WOW! Way to go TF Reading Club! Over six hundred folks and already hundreds of comments. Well done! Today through July 13, we'll focus on Act II, pages 160-289. There's plenty to discuss, but here's a little bit on Özgür and genre from "strent320," who participated in the cross-institutional reading of TFv1 galley copies in early 2015. Expanding on this, how does the sense of a TV series — at least a viewed series — create characters who in turn begin to decreate the apparatus that attempts to contain them? What other genres are present? ALSO keep liking those threads you adore. It will help make the MZD visit at the end of the month manageable. Rah rah or is it raaawwwrrr?! ~Hazel
Not in the club?
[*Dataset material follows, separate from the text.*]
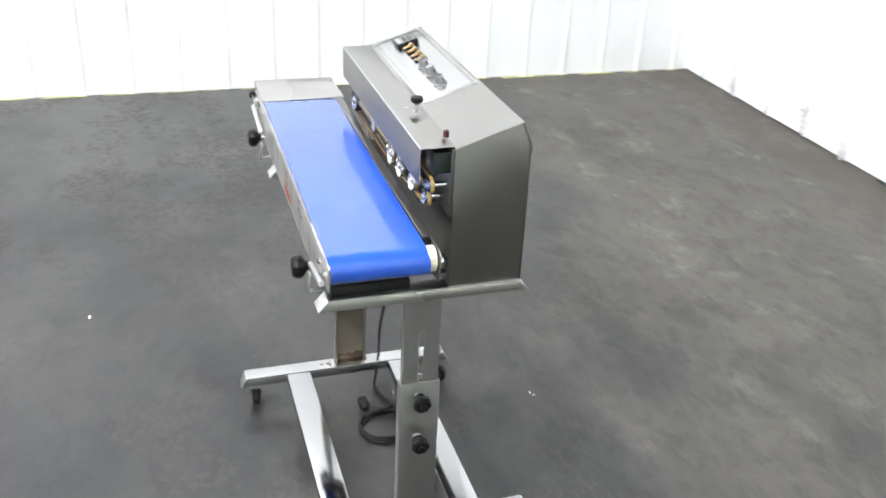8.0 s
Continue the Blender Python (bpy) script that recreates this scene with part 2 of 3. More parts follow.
    link(t, plus(t, plus(t, span(t, mid, 0.3, 0.75, 0.34, 0.48), times(t, worn, 0.25)), times(t, holes, 0.3)), p.inputs["Roughness"])
    link(t, span(t, holes, 0, 1, 0.26, 0.15), p.inputs["Specular IOR Level"])
    link(t, span(t, mid, 0.3, 0.7, 0.10, 0.19), p.inputs["Coat Roughness"])
    ripple = t.nodes.new("ShaderNodeBump")
    ripple.inputs["Strength"].default_value, ripple.inputs["Distance"].default_value = 0.38, 0.004
    link(t, grain(t, coords(t, (1, 2.2, 1)), 9, 6, 0.65), ripple.inputs["Height"])
    link(t, ripple.outputs["Normal"], p.inputs["Coat Normal"])
    return m


CONCRETE = concrete()

LAMP_LENS, lt, lp = nodes_of("lamp_lens")
lp.inputs["Emission Color"].default_value = (0.985, 0.975, 1.0, 1)
lp.inputs["Emission Strength"].default_value = LAMP_GLOW


# ---- building helpers: all places below are in plan units, turned into metres by K ----
PLACE = {}


def part(name, bm, material, parent=None, label="", smooth=35):
    """One mesh object from a bmesh in plan places; a child of parent if one is given."""
    bmesh.ops.recalc_face_normals(bm, faces=bm.faces)
    me = bpy.data.meshes.new(name)
    bm.to_mesh(me)
    bm.free()
    co = np.empty(len(me.vertices) * 3)
    me.vertices.foreach_get("co", co)
    co = co.reshape(-1, 3) * K
    mid = (co.min(0) + co.max(0)) / 2
    me.vertices.foreach_set("co", (co - mid).ravel())
    me.polygons.foreach_set("use_smooth", [True] * len(me.polygons))
    me.set_sharp_from_angle(angle=radians(smooth))
    me.update()
    me.materials.append(material)
    ob = new(name, me)
    here = Vector(mid)
    PLACE[ob.name] = here
    if parent is not None:
        ob.parent = parent
        ob.location = here - PLACE[parent.name]
    else:
        ob.location = here
    if label:
        ob["label"] = label
    return ob


def twin(ob, x, y, z, parent):
    """Another piece on the same mesh, at a plan place."""
    o = new(ob.name.split(".")[0], ob.data)
    PLACE[o.name] = Vector((x, y, z)) * K
    o.parent = parent
    o.location = PLACE[o.name] - PLACE[parent.name]
    if "label" in ob:
        o["label"] = ob["label"]
    return o


def base(name, x, y, z, label, category, group="", kind=""):
    ob = new(name)
    ob.location = (x * K, y * K, z * K)
    ob.empty_display_size = 0.05
    PLACE[ob.name] = Vector(ob.location)
    return tagged(ob, label, category, group, kind)


def box(x0, x1, y0, y1, z0, z1, bevel=0.0, bm=None):
    bm = bm or bmesh.new()
    vs = [bm.verts.new((x, y, z)) for x in (x0, x1) for y in (y0, y1) for z in (z0, z1)]
    fs = [bm.faces.new([vs[i] for i in q]) for q in ((0, 1, 3, 2), (4, 6, 7, 5), (0, 4, 5, 1), (2, 3, 7, 6), (0, 2, 6, 4), (1, 5, 7, 3))]
    if bevel:
        bmesh.ops.bevel(bm, geom=list({e for f in fs for e in f.edges}), offset=bevel, segments=2, affect="EDGES", profile=0.5)
    return bm


def prism(points, axis, a, b, bevel=0.0, bm=None):
    """A closed outline, pulled along an axis from a to b. Points are the other two coordinates in order."""
    bm = bm or bmesh.new()
    put = {"x": lambda s, p: (s, p[0], p[1]), "y": lambda s, p: (p[0], s, p[1]), "z": lambda s, p: (p[0], p[1], s)}[axis]
    lo, hi = [bm.verts.new(put(a, p)) for p in points], [bm.verts.new(put(b, p)) for p in points]
    fs = [bm.faces.new(lo), bm.faces.new(hi[::-1])]
    n = len(points)
    fs += [bm.faces.new((lo[i], hi[i], hi[(i + 1) % n], lo[(i + 1) % n])) for i in range(n)]
    if bevel:
        bmesh.ops.recalc_face_normals(bm, faces=fs)
        bmesh.ops.bevel(bm, geom=list({e for f in fs for e in f.edges}), offset=bevel, segments=2, affect="EDGES", profile=0.5)
    return bm


def turned(stations, start, way, seg=24, bm=None):
    """A turned body: stations of (distance along way, radius)."""
    bm = bm or bmesh.new()
    way = Vector(way).normalized()
    side = way.orthogonal().normalized()
    up = way.cross(side)
    rings = []
    for d, r in stations:
        c = Vector(start) + way * d
        if r <= 1e-6:
            rings.append([bm.verts.new(c)])
        else:
            rings.append([bm.verts.new(c + (side * math.cos(2 * math.pi * i / seg) + up * math.sin(2 * math.pi * i / seg)) * r) for i in range(seg)])
    for a, b in zip(rings, rings[1:]):
        for i in range(seg):
            j = (i + 1) % seg
            if len(a) == 1:
                bm.faces.new((a[0], b[i], b[j]))
            elif len(b) == 1:
                bm.faces.new((a[i], b[0], a[j]))
            else:
                bm.faces.new((a[i], b[i], b[j], a[j]))
    for r in (rings[0], rings[-1]):
        if len(r) > 2:
            bm.faces.new(r)
    return bm


def rod(p, q, r, seg=16, round_=0.0, bm=None):
    d = (Vector(q) - Vector(p)).length
    e = round_ or r * 0.15
    return turned([(0, r - e), (e, r), (d - e, r), (d, r - e)], p, Vector(q) - Vector(p), seg, bm)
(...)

We just started, so you can easily catch up. Join us here:

www.facebook.com/groups/TheBookClub

Or feel free to add your thoughts below!

And here's strent320's comment:

"Özgür struck me emphatically as the most stereotypical of The ’s nine narrators. He portrays himself as a noir style detective, complete with 'the overcoat, [and] the trilby' (174). Moreover, he constantly references his heroes — crime novelists and jazz musicians — whom he emulates in practically every way 'until eventually he no longer resembled a caricature of Marlowe, but if anything Marlowe looked like a caricature of him' (174). Yet it is this strange sense of self-awareness that saves him from becoming a cliché. In his first section in the novel, he ruminates explicitly on whether or not he is simply a posture, never reaching a real conclusion but claiming that he is not thinking of these cultural icons even though they have populated his thoughts for the last couple of pages and reemerge not five lines later after a brief interlude focusing on a mysterious woman, another noir trope. He seems to realize his own unoriginality but is unwilling to create a distinctive identity for himself or fully admit his banality. Given the meta-fictional context of the novel, Danielewski seems to be commenting here on media’s potential to shape our conceptions of the self insofar as people purposefully craft themselves after cultural archetypes. Özgür epitomizes this aspect of mass media and production. Has anyone else noticed any instances of purposeful identity construction in the other narratives?"